** begin DATA SECTION **

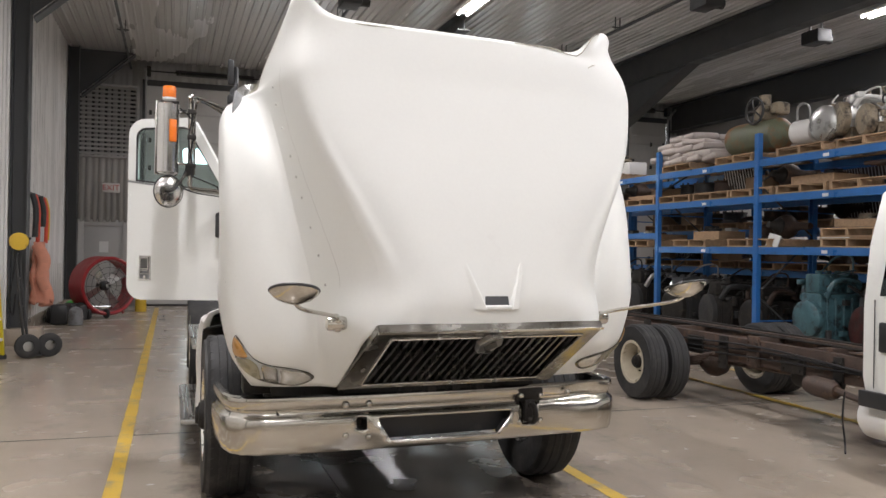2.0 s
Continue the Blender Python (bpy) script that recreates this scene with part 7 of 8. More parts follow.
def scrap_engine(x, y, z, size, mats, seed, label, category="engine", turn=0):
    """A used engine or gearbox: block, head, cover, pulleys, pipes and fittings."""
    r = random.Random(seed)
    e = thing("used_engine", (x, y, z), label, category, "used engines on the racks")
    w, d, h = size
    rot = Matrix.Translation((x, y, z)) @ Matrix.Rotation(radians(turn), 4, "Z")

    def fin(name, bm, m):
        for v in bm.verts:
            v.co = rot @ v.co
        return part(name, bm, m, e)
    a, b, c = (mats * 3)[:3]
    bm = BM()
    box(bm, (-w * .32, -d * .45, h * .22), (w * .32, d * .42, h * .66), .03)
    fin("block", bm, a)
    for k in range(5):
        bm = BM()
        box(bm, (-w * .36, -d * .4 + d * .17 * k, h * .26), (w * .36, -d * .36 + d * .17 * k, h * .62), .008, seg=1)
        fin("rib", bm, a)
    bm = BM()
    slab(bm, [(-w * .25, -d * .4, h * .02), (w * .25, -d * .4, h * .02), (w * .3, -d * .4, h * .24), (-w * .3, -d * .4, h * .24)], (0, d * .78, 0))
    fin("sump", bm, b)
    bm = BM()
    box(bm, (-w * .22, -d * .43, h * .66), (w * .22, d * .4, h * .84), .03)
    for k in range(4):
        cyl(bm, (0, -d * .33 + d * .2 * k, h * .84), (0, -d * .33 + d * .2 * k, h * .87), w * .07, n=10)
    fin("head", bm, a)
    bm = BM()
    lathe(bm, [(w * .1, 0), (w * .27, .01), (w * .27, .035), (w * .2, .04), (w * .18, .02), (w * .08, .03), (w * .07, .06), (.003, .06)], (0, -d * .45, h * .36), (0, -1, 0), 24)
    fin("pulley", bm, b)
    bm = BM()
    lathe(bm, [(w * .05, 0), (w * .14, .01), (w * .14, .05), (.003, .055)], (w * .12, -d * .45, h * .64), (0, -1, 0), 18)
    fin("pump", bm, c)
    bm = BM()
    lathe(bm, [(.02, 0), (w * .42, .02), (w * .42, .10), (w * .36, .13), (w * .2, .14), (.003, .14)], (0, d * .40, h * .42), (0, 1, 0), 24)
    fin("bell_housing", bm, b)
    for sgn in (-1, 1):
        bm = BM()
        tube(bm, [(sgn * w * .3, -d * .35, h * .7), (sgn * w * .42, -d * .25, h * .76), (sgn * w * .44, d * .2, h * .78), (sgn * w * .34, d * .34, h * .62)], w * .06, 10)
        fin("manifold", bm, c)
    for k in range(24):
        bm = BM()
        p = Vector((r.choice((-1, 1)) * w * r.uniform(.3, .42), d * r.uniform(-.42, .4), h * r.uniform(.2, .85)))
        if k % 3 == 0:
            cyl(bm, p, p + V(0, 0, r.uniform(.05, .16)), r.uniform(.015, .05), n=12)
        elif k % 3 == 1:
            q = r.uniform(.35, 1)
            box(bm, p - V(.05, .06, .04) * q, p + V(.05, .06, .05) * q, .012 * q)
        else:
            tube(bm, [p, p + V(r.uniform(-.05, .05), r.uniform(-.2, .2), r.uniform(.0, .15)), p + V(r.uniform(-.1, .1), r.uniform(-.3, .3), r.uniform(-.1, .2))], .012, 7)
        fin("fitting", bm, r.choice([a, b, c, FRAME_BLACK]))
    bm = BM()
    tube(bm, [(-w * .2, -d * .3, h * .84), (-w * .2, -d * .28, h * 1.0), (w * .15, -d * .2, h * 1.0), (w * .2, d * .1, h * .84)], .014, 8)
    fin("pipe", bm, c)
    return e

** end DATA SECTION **

• [YOUR OBJECTIVE] Starting at the top of the listing above, reproduce each line up to and including the one with "rot = Matrix.Translation((x, y, z))"; omit the pictures.

• [THE REPLY]
2.0 s
Continue the Blender Python (bpy) script that recreates this scene with part 7 of 8. More parts follow.
def scrap_engine(x, y, z, size, mats, seed, label, category="engine", turn=0):
    """A used engine or gearbox: block, head, cover, pulleys, pipes and fittings."""
    r = random.Random(seed)
    e = thing("used_engine", (x, y, z), label, category, "used engines on the racks")
    w, d, h = size
    rot = Matrix.Translation((x, y, z)) @ Matrix.Rotation(radians(turn), 4, "Z")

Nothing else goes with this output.